RECORDED DATA.
------------------------------------------------
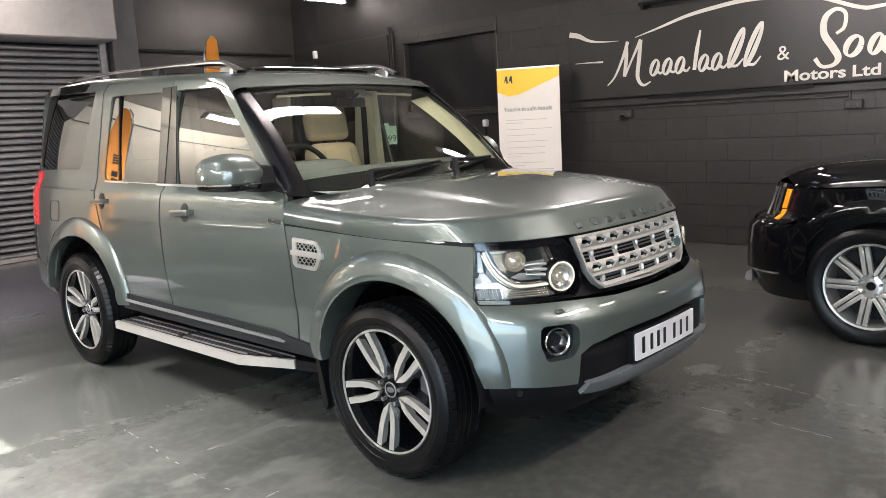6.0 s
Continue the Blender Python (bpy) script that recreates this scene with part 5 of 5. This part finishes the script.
    def hood2(u, v):
        a = abs(u)
        x = 0.72 + (2.07 - 0.72) * v - 0.26 * a ** 3 * v
        e = 0.985 - 0.045 * v
        zc = 1.150 - 0.045 * v - 0.09 * v ** 6
        t = max(0, (a - 0.82) / 0.18) * math.pi / 2
        fy = a / 0.82 * 0.92 if a < 0.82 else 0.92 + 0.08 * math.sin(t)
        g = 1 - 0.12 * (a / 0.82) ** 3 if a < 0.82 else 0.88 * math.cos(t)
        return Vector((x, math.copysign(fy * (fl(x, 0.95) + 0.002), u), e + (zc - e) * g))
    part("bonnet", uvgrid(hood2, 36, 24, -1, 1), M_BPAINT, c, "gloss black bonnet", 50)
    part("roof", uvgrid(lambda u, v: Vector((-0.05 - 2.0 * v, u * 0.64, 1.68 + 0.08 * math.sin(math.pi * min(v + 0.15, 1)) * (1 - 0.4 * u * u))), 12, 16, -1, 1), M_BPAINT, c, "", 60)
    part("windscreen", uvgrid(lambda u, v: Vector((0.80 + 0.08 * (1 - u * u) - 0.80 * v, u * (0.80 - 0.14 * v), 1.15 + 0.54 * v)), 12, 6, -1, 1), M_GLOSSBLK, c, "dark windscreen", 179)
    part("tailgate", uvgrid(lambda u, v: Vector((-2.36 + 0.3 * v, u * (0.82 - 0.2 * v), 0.4 + 1.3 * v)), 6, 6, -1, 1), M_BPAINT, c)
    part("underbody", box(-2.2, 1.9, -0.66, 0.66, 0.24, 0.95, bevel=0.04), M_BLACK, c)
    for cx in (1.372, -1.372):
        pair("wheel_housing", box(cx - 0.46, cx + 0.46, 0.60, 0.66, 0.2, 0.86), M_BLACK, c)

    w = new("wheel")
    w["label"] = "silver seven twin-spoke alloy wheel"
    part("tyre", lathe([(-0.09, 0.262), (-0.118, 0.27), (-0.132, 0.30), (-0.130, 0.33), (-0.115, 0.352), (-0.09, 0.360), (0.09, 0.360), (0.12, 0.34), (0.12, 0.27), (0.09, 0.26)], 64), M_TYRE, w, "black road tyre", 30)
    part("rim", lathe([(-0.09, 0.268), (-0.10, 0.262), (-0.098, 0.250), (-0.07, 0.244), (-0.03, 0.235), (0.10, 0.23)], 64), M_SILVER, w, "", 50)
    part("backing_plate", lathe([(0.05, 0.0), (0.05, 0.23)], 24), M_BLACK, w)
    part("wheel_centre", lathe([(0.0, 0.08), (-0.05, 0.085), (-0.062, 0.07), (-0.066, 0.03), (-0.066, 0.0)], 32), M_SILVER, w, "", 40)
    part("centre_cap", lathe([(-0.066, 0.027), (-0.072, 0.025), (-0.072, 0.0)], 24), M_GLOSSBLK, w, "", 40)
    for k in range(9):
        a = k * 2 * math.pi / 9 + 0.35
        for sg in (-1, 1):
            bm = bmesh.new()
            m = Matrix.Rotation(a, 4, "Y")
            add_box(bm, 0.07, 0.245, -0.088, -0.05, sg * 0.0165 - 0.0135, sg * 0.0165 + 0.0135, bevel=0.004, m=m)
            part("spoke", bm, M_SILVER, w, "", 40)
        part("slot", box(0.09, 0.24, -0.064, -0.055, -0.004, 0.004, m=Matrix.Rotation(a, 4, "Y")), M_BLACK, w)
    for k in range(5):
        b = k * 2 * math.pi / 5 + 0.2
        part("wheel_nut", cyl(0.012, 0.010, 0, 0.02, 6, m=Matrix.Translation((0.055 * math.cos(b), -0.06, 0.055 * math.sin(b))) @ Matrix.Rotation(radians(90), 4, "X")), M_STEEL, w)
    w.parent = c
    w.matrix_basis = pose(1.372, -0.845, 0.358)
    for x, y, rz in ((-1.372, -0.845, 0), (1.372, 0.845, 180), (-1.372, 0.845, 180)):
        copy_thing(w, pose(x, y, 0.358, 0, 0, rz))
    return c


black_car = dark_car("gloss black off-road car with silver multi-spoke wheels, parked")
black_car.matrix_basis = pose(3.89, 2.99, 0, 0, 0, 180)
for x, y, turn in ((-2.9, -4.25, 62), (-5.2, -4.9, 75)):
    other_car = copy_thing(black_car, pose(x, y, 0, 0, 0, turn))
    other_car["label"] = "gloss black off-road car facing the estate car, parked"


# ---- more things in the room ----
def feather_flag(x, y, rz, label, lean=(0.0, 0.0), wide=1.0):
    f = empty("feather_flag", label, "flag", x, y, 0, rz, "feather flags")
    part("foot", cyl(0.20, 0.17, 0.0, 0.05, 24), M_BLACK, f, "", 40)
    part("pole", add_tube(bmesh.new(), [(-0.14, 0, 0.03), (-0.14, 0, 2.2), (-0.12, 0, 2.55), (-0.06, 0, 2.72), (0.02, 0, 2.775)], 0.010, 8), M_STEEL, f, "", 60)
    out = [(-0.13, 0.45), (0.15, 0.55), (0.17, 0.9), (0.16, 1.7), (0.13, 2.2), (0.105, 2.45), (0.095, 2.62), (0.09, 2.72), (0.05, 2.765), (0.0, 2.775), (-0.05, 2.74), (-0.09, 2.65), (-0.12, 2.45)]
    out = [(-0.13 + (u + 0.13) * wide, v) for u, v in out]
    bm = sheet(out, lambda u, v: (u, 0.02 * math.sin(3 * v + 4 * u), v), (), 0.06, depth=0.002)
    cloth = part("cloth", bm, M_ORANGE, f, "orange printed cloth", 179)
    for k, (z0, z1) in enumerate(((0.95, 1.25), (1.32, 1.78), (1.86, 2.02))):
        for j in range(4):
            zz = z0 + (z1 - z0) * j / 4
            for side in (-0.004, 0.004):
                part("text_bar", sheet([(-0.05 + 0.04 * (k % 2), zz), (0.09, zz), (0.09, zz + (z1 - z0) / 5.5), (-0.05 + 0.04 * (k % 2), zz + (z1 - z0) / 5.5)], lambda u, v: (u, side + 0.02 * math.sin(3 * v + 4 * u), v), (), 0.06, rim=False, flip=side > 0), M_INK, cloth)
    side = Matrix.Rotation(radians(-rz), 3, "Z") @ Vector((lean[0], lean[1], 0))
    for ob in [c for c in f.children if c.name.split(".")[0] != "foot"] + list(cloth.children):
        for v in ob.data.vertices:
            v.co += side * v.co.z
    return f


feather_flag(-5.65, 2.86, 20, "orange feather flag on a slim pole")
feather_flag(-4.98, -2.79, 65, "orange feather flag on a slim pole with dark print", (-0.19, 0.0), 1.35)
feather_flag(-5.38, -2.98, 65, "orange feather flag on a slim pole with dark print", (-0.19, 0.0), 1.35)

# conduit, sockets, black bar over the sign
setting("conduit", add_tube(bmesh.new(), [(-1.9, YN - 0.012, 1.535), (1.499, YN - 0.012, 1.518)], 0.012, 8), M_CONDUIT, "black painted conduit along the wall", "conduit", 60)
setting("conduit_drop", add_tube(bmesh.new(), [(1.512, YN - 0.012, 1.66), (1.512, YN - 0.012, 1.47)], 0.012, 8), M_CONDUIT, "black painted conduit down to a socket", "conduit", 60)
setting("wall_ledge", box(-1.6, 4.9, YN - 0.045, YN + 0.012, 1.56, 1.64, bevel=0.006), M_BLOCK, "black painted timber rail below the sign", "trim")


# solid black strip in place of the shade between sign and rail
setting("ledge_gap", box(-0.58, 1.19, YN - 0.072, YN - 0.046, 1.612, 1.654), M_BLACK, "black strip standing for the shaded gap between the sign and the timber rail", "trim")


def socket(x, z, w):
    s = empty("wall_socket", "grey metal-clad wall socket with a plug", "socket", x, YN, z, 0, "wall sockets")
    part("box", box(-w / 2, w / 2, -0.045, 0.012, -0.042, 0.042, bevel=0.006), M_BLOCK, s)
    for k in range(2):
        part("rocker", box(-w / 4 + k * w / 2 - 0.010, -w / 4 + k * w / 2 + 0.010, -0.050, -0.045, -0.02, 0.015, bevel=0.002), M_PILLAR, s)
    return s


socket(-0.862, 1.462, 0.14)
plug = part("plug", box(-0.93, -0.88, YN - 0.085, YN - 0.047, 1.40, 1.45, bevel=0.01, seg=2), M_BLACK)
tagged(plug, "black plug in the wall socket", "plug")
socket(1.55, 1.436, 0.16)
barlight = empty("sign_lamp", "black tubular lamp bar on brackets above the sign", "lamp", 0, 0, 0)
part("tube", add_tube(bmesh.new(), [(-0.62, 5.13, 2.645), (2.2, 5.13, 2.628)], 0.022, 12), M_BLACK, barlight, "", 60)
for x in (-0.58, 2.1):
    part("bracket", box(x - 0.02, x + 0.02, 5.11, YN + 0.012, 2.59, 2.645, bevel=0.004), M_BLACK, barlight)

# tripod stand beside the banner
tri = empty("tripod_stand", "black tripod stand with a white head and blue clamp", "stand", -2.70, 4.92, 0)
part("post", add_tube(bmesh.new(), [(0, 0, 0.35), (0, 0, 1.40)], 0.012, 8), M_BLACK, tri, "", 60)
for k in range(3):
    a = k * 2 * math.pi / 3 + 0.4
    part("leg", add_tube(bmesh.new(), [(0, 0, 1.30), (0.16 * math.cos(a), 0.16 * math.sin(a), 0.7), (0.32 * math.cos(a), 0.32 * math.sin(a), 0.012)], 0.011, 8), M_STEEL if k == 1 else M_BLACK, tri, "", 60)
part("head", box(-0.035, 0.035, -0.03, 0.03, 1.40, 1.49, bevel=0.015, seg=2), M_PLATE, tri, "white head")
part("clamp", box(-0.15, -0.09, -0.05, 0.01, 1.02, 1.14, bevel=0.015, seg=2), M_BLUE, tri, "blue clamp")

# window squeegee hung on the stand
sq = empty("squeegee", "brown-handled squeegee with a pale yellow pad", "squeegee", -2.86, 4.885, 1.07)
part("handle", add_tube(bmesh.new(), [(0.02, 0, 0.03), (-0.10, 0, -0.12), (-0.19, 0, -0.215)], [0.011, 0.010, 0.009], 8), mat("brown_handle", (0.16, 0.09, 0.05), 0.5, vary=0.2), sq, "brown stick", 60)
part("pad", box(-0.02, 0.02, -0.03, 0.03, -0.075, 0.075, bevel=0.015, m=Matrix.Translation((-0.21, 0, -0.235)) @ Matrix.Rotation(radians(-45), 4, "Y"), seg=2), mat("pale_pad", (0.75, 0.70, 0.45), 0.8, vary=0.2), sq, "pale yellow pad", 50)

# price card behind the estate car; the stand is added only to hold it up
ps = empty("price_stand", "mint price card on an added slim black floor stand", "price stand", -2.60, 3.0, 0, 38)
part("foot", cyl(0.16, 0.15, 0, 0.015, 24), M_BLACK, ps)
part("post", cyl(0.01, 0.01, 0.01, 1.30, 10), M_BLACK, ps)
part("card", box(-0.155, 0.155, -0.018, -0.012, 1.27, 1.47), M_CARD, ps, "mint green card")
part("card_top", box(-0.07, 0.07, -0.018, -0.012, 1.471, 1.50), M_CARD, ps)
words("price", "£24299", 0.098, M_INK, pose(-0.145, -0.019, 1.30, 90, 0, 0), ps, 0.0005)


# flowing strokes of the sign, as plain shapes, and the line below them
def ring_stroke(x, z, a, b, w, lean=0.30):
    """A leaning oval drawn with a broad nib."""
    pts = [(x + a * math.cos(t * math.pi / 8) + lean * b * math.sin(t * math.pi / 8), z + b * math.sin(t * math.pi / 8)) for t in range(17)]
    brush(pts, [w * (0.45 + 0.75 * abs(math.cos(t * math.pi / 8 + 0.35))) for t in range(17)], n=3)


brush([(-1.07, 1.798), (-0.972, 1.895), (-0.873, 2.086), (-0.802, 2.269)], [0.012, 0.022, 0.030, 0.040])
brush([(-0.815, 2.262), (-0.824, 2.081), (-0.850, 1.885)], [0.030, 0.044, 0.040])
brush([(-0.846, 1.885), (-0.748, 2.075), (-0.640, 2.275)], [0.024, 0.024, 0.040])
brush([(-0.640, 2.272), (-0.663, 2.066), (-0.684, 1.867), (-0.619, 1.773), (-0.523, 1.804)], [0.040, 0.046, 0.044, 0.030, 0.012])
for x in (-0.475, -0.325, -0.175, 0.090, 0.235):
    ring_stroke(x, 1.952, 0.040, 0.082, 0.034)
    brush([(x + 0.035, 1.905), (x + 0.075, 1.885), (x + 0.115, 1.925)], [0.030, 0.024, 0.016])
brush([(0.058, 2.296), (0.019, 2.097), (-0.012, 1.888)], [0.018, 0.042, 0.040])
for x, z, b in ((0.440, 2.070, 0.185), (0.618, 2.088, 0.205)):
    ring_stroke(x, z, 0.034, b, 0.040, 0.42)
    brush([(x - 0.05, z - b * 0.95), (x + 0.01, z - b * 0.95), (x + 0.075, z - b * 0.60)], [0.030, 0.026, 0.012])
words("lettering", "&", 0.20, M_SIGNW, pose(0.850, -0.004, 1.908, 90, 0, 0), sign, 0.002)
brush([(1.400, 2.105), (1.469, 2.160), (1.476, 2.284), (1.394, 2.332), (1.300, 2.265), (1.290, 2.118), (1.372, 1.981), (1.422, 1.880), (1.376, 1.815), (1.273, 1.812), (1.212, 1.890)], [0.026, 0.034, 0.034, 0.036, 0.056, 0.064, 0.066, 0.060, 0.036, 0.034, 0.040], n=6)
for x, a, b in ((1.553, 0.062, 0.088), (1.745, 0.044, 0.086), (1.862, 0.044, 0.086)):
    ring_stroke(x, 1.975, a, b, 0.046)
phrase("lettering", "Motors Ltd", 0.148, M_SIGNW, pose(0.918, -0.004, 1.695, 90, 0, 0) @ Matrix.Diagonal((1.30, 1.0, 1.0, 1.0)), sign, 0.002, 0.0035)

# wall blocks, with raked joints between them; cut ones beside the window and at the corner
CH, CL = 0.2395, 0.4715
block_meshes = {}


def block(x0, x1, z0, z1):
    """One block of the wall, whole or cut to its place."""
    key = (round(x1 - x0, 3), round(z1 - z0, 3))
    if key not in block_meshes:
        w, h = key[0] / 2 - 0.0002, key[1] / 2 - 0.0026
        o = part("block", box(-w, w, -0.0025, 0.010, -h, h, bevel=0.0013), M_BLOCK, wall_north)
        block_meshes[key] = o.data
    else:
        o = new("block", block_meshes[key])
        o.parent = wall_north
    o.matrix_basis = Matrix.Translation(((x0 + x1) / 2, YN + 0.004, (z0 + z1) / 2))


made = 0
for r in range(13):
    z0 = -0.0495 + CH * r
    z1 = z0 + CH
    z0 = max(z0, 0.0)
    for k in range(-18, 8):
        x0 = 1.261 - CL + CL * k + (CL / 2 if r % 2 else 0)
        x1, x0 = x0 + CL, max(x0, XW)
        if x1 - x0 < 0.05 or made > 296:
            continue
        if x1 > WX0 and x0 < WX1 and z1 > WZ0 - 0.02 and z0 < WZ1 + 0.02:
            bits = []
            if x0 < WX0 - 0.03:
                bits.append((x0, WX0, z0, z1))
            if x1 > WX1 + 0.03:
                bits.append((WX1, x1, z0, z1))
            a, b = max(x0, WX0), min(x1, WX1)
            if z0 < WZ0 - 0.08:
                bits.append((a, b, z0, WZ0 - 0.05))
            if z1 > WZ1 + 0.04:
                bits.append((a, b, WZ1, z1))
        else:
            bits = [(x0, x1, z0, z1)]
        for q in bits:
            if q[1] - q[0] > 0.03:
                block(*q)
                made += 1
------------------------------------------------
SHORT EXERCISE.
Leave out any pictures and return exactly the lines from the beginning of the data through the line with "0.86), M_BLACK, c)", inclusive.

SOLUTION FOR THIS PROBLEM.
6.0 s
Continue the Blender Python (bpy) script that recreates this scene with part 5 of 5. This part finishes the script.
    def hood2(u, v):
        a = abs(u)
        x = 0.72 + (2.07 - 0.72) * v - 0.26 * a ** 3 * v
        e = 0.985 - 0.045 * v
        zc = 1.150 - 0.045 * v - 0.09 * v ** 6
        t = max(0, (a - 0.82) / 0.18) * math.pi / 2
        fy = a / 0.82 * 0.92 if a < 0.82 else 0.92 + 0.08 * math.sin(t)
        g = 1 - 0.12 * (a / 0.82) ** 3 if a < 0.82 else 0.88 * math.cos(t)
        return Vector((x, math.copysign(fy * (fl(x, 0.95) + 0.002), u), e + (zc - e) * g))
    part("bonnet", uvgrid(hood2, 36, 24, -1, 1), M_BPAINT, c, "gloss black bonnet", 50)
    part("roof", uvgrid(lambda u, v: Vector((-0.05 - 2.0 * v, u * 0.64, 1.68 + 0.08 * math.sin(math.pi * min(v + 0.15, 1)) * (1 - 0.4 * u * u))), 12, 16, -1, 1), M_BPAINT, c, "", 60)
    part("windscreen", uvgrid(lambda u, v: Vector((0.80 + 0.08 * (1 - u * u) - 0.80 * v, u * (0.80 - 0.14 * v), 1.15 + 0.54 * v)), 12, 6, -1, 1), M_GLOSSBLK, c, "dark windscreen", 179)
    part("tailgate", uvgrid(lambda u, v: Vector((-2.36 + 0.3 * v, u * (0.82 - 0.2 * v), 0.4 + 1.3 * v)), 6, 6, -1, 1), M_BPAINT, c)
    part("underbody", box(-2.2, 1.9, -0.66, 0.66, 0.24, 0.95, bevel=0.04), M_BLACK, c)
    for cx in (1.372, -1.372):
        pair("wheel_housing", box(cx - 0.46, cx + 0.46, 0.60, 0.66, 0.2, 0.86), M_BLACK, c)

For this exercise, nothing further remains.